Over on the Innovate On Purpose blog, Jeffrey Phillips offers definitions of Reactive and Proactive Innovation with suggestions of when each is appropriate. While this is a constructive way of organizing thought about innovation, Jeffrey’s characterization of the approaches is problematic.
Jeffrey characterizes proactive innovation as “creating a few well-defined problems, challenges or opportunities and creating a brainstorm or other method to submit ideas based on these defined challenges.” This is contrasted to reactive innovation described as a situation where a company “expects ideas to be sent in and then reacts to those it considers good ideas” (i.e. an employee suggestion box).
The problem with these definitions is that they focus on specific practice of implementation and fail to recognize the key element of organizational intent. There are positive and negative connotations associated with the terms proactive and reactive, and the definitions don’t seem to align well with these connotations. A company that pulls together an ad hoc team to address the fact that the CEO read about their loss of market share in the Wall Street Journal can take comfort in the fact that they are a proactive innovator. The company that opens it walls to ideas from outside the enterprise via a global open innovation initiative is labeled reactive. This doesn’t make sense. A different, organizational intent based, definition seems to be in order.
A Reactive Innovation organization is one where innovation is not recognized as value driving asset in the organization. The organization does not anticipate the need to evolve its products and service through innovation in a planned way, but instead waits for the evidence of the market to tell it, after the fact, where they need to adapt. Acting under the pressure of responding to a business challenge, the organization gravitates toward the quick fix rather than considering the true nature of the problem. These organizations often experience atrophy of their innovation capability as they get trapped in what Senge would call a classic shifting the burden architype.
In contrast, the Proactive Innovation organization is one where innovation is viewed as a key discipline that must be fostered. In these organizations, innovation best practices have been identified and are in active deployment.
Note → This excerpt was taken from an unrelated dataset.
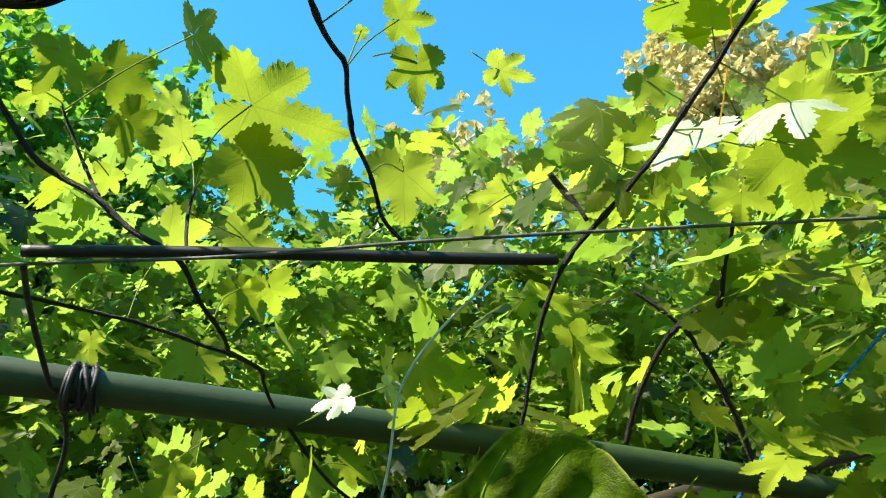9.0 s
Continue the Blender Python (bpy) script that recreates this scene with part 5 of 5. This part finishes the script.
TORN_VEINS = [[(0, 0), (-0.011, 0.035), (-0.026, 0.081), (-0.040, 0.127), (-0.046, 0.174), (-0.040, 0.216), (-0.02, 0.25)],
              [(-0.002, 0.004), (-0.081, 0.007), (-0.146, 0.011), (-0.20, 0.017)], [(-0.003, -0.005), (-0.075, -0.016), (-0.143, -0.029), (-0.178, -0.038)], [(-0.004, -0.010), (-0.045, -0.036), (-0.094, -0.058), (-0.141, -0.071)],
              [(-0.007, -0.019), (-0.039, -0.061), (-0.070, -0.083), (-0.106, -0.101)], [(-0.006, -0.020), (-0.020, -0.063), (-0.047, -0.095)], [(-0.010, 0.026), (-0.048, 0.042), (-0.098, 0.057), (-0.156, 0.073)],
              [(-0.021, 0.058), (-0.052, 0.079), (-0.092, 0.093), (-0.146, 0.115)], [(-0.033, 0.100), (-0.071, 0.117), (-0.118, 0.138)], [(0.002, 0.003), (0.034, 0.021), (0.081, 0.042)], [(0.006, -0.004), (0.040, 0.008), (0.056, 0.023)],
              [(0.008, -0.008), (0.056, -0.030), (0.085, -0.027)], [(0.012, -0.015), (0.053, -0.055), (0.065, -0.083)], [(-0.010, 0.030), (0.029, 0.070), (0.049, 0.099)], [(-0.022, 0.070), (0.02, 0.12), (0.06, 0.17)], [(-0.034, 0.11), (0.0, 0.16), (0.05, 0.22)], [(-0.044, 0.15), (-0.01, 0.20), (0.03, 0.25)]]
TEAR = [(-0.30, 0.170), (-0.21, 0.167), (-0.152, 0.166), (-0.099, 0.151), (-0.058, 0.140), (-0.046, 0.124)]
ear_leaf((-0.807, 0.798, 1.183), (-0.776, 0.810, 1.453), (0.370, -0.929, 0.0), TORN_OUTLINE, TORN_VEINS, 2, "torn elephant-ear leaf with a ragged rolled edge", TARO_UNDER, TARO_VEIN_DARK, bend=1.2, rib=0.9, puff=0.0060, tear=TEAR, ruffle=1.4, holes=[(-0.088, -0.034, 0.0045, 0.6), (-0.16, -0.055, 0.006, 0.35), (-0.03, -0.098, 0.005, 2.2), (-0.05, -0.10, 0.003, 0.6), (0.012, 0.028, 0.002, 1.4)])
RIGHT_OUTLINE = [(-101, 0.03), (-100, 0.10), (-99, 0.122), (-96, 0.144), (-92, 0.155), (-85, 0.160), (-75, 0.168), (-66, 0.180), (-60, 0.192), (-53, 0.190), (-44, 0.196), (-36, 0.192), (-24, 0.194), (-16, 0.189), (-6, 0.206), (2, 0.243), (9, 0.286), (13, 0.312), (20, 0.345), (25, 0.36), (31, 0.335), (45, 0.26), (70, 0.20), (100, 0.18), (140, 0.17), (165, 0.12), (175, 0.03)]
RIGHT_VEINS = [[(0, 0), (0.03, 0.09), (0.08, 0.20), (0.14, 0.31)], [(-0.004, 0.0), (-0.056, 0.020), (-0.105, 0.051), (-0.161, 0.087), (-0.18, 0.10)], [(-0.006, 0.0), (-0.060, 0.010), (-0.100, 0.022), (-0.165, 0.053)],
               [(0.002, 0.006), (-0.033, 0.031), (-0.069, 0.065), (-0.094, 0.087), (-0.12, 0.115)], [(0.01, 0.03), (-0.022, 0.057), (-0.042, 0.093), (-0.053, 0.126), (-0.062, 0.160)], [(-0.004, -0.001), (-0.041, 0.002), (-0.097, -0.001), (-0.152, 0.002)],
               [(0.02, 0.06), (-0.003, 0.101), (-0.004, 0.133), (-0.003, 0.205)], [(0.04, 0.11), (0.03, 0.16), (0.035, 0.25)], [(0.02, 0.05), (0.07, 0.07), (0.15, 0.10)], [(0.0, 0.0), (0.07, 0.0), (0.15, 0.0)]]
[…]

The company actively manages its innovation agenda, looking for new opportunities, understanding the intersection of its capabilities with the objectives of its current and future customers, and provisioning its knowledge workers with the tools and systems to accelerate and focus ideation efforts in support of a common innovation vision. These companies are in either the repeatable or high-performance phase of there innovation practice evolution. These are the companies that take control of their destiny rather that waiting for their competitors to define their role for them.
Hopefully, these different definitions capture an important distinction. There are many specific where-the-rubber-meets-the-road innovation practices that may be part of any organization’s processes. As Jeffrey points out, there are many factors that may indicate the appropriateness of any one practice for a given organization. However, it is the intent and degree of purposefulness with which these innovation practices are embraced and pursued that will define the successful innovation leaders from the also-rans.



Hi James.
I think you've captured, perhaps more eloquently than I, what I meant by reactive versus proactive. The real challenge is a mindset and attitude. I think the firms that understand how to harness the creative energy of their employees, customers and value chains, and do so with INTENT, make much better innovators and will have much greater success, than those that leave innovation to chance or treat it as something they should react to. My post may have left the impression that all that matters is the "flow" of the idea, rather, it is the intent and purpose of the firm that matters most.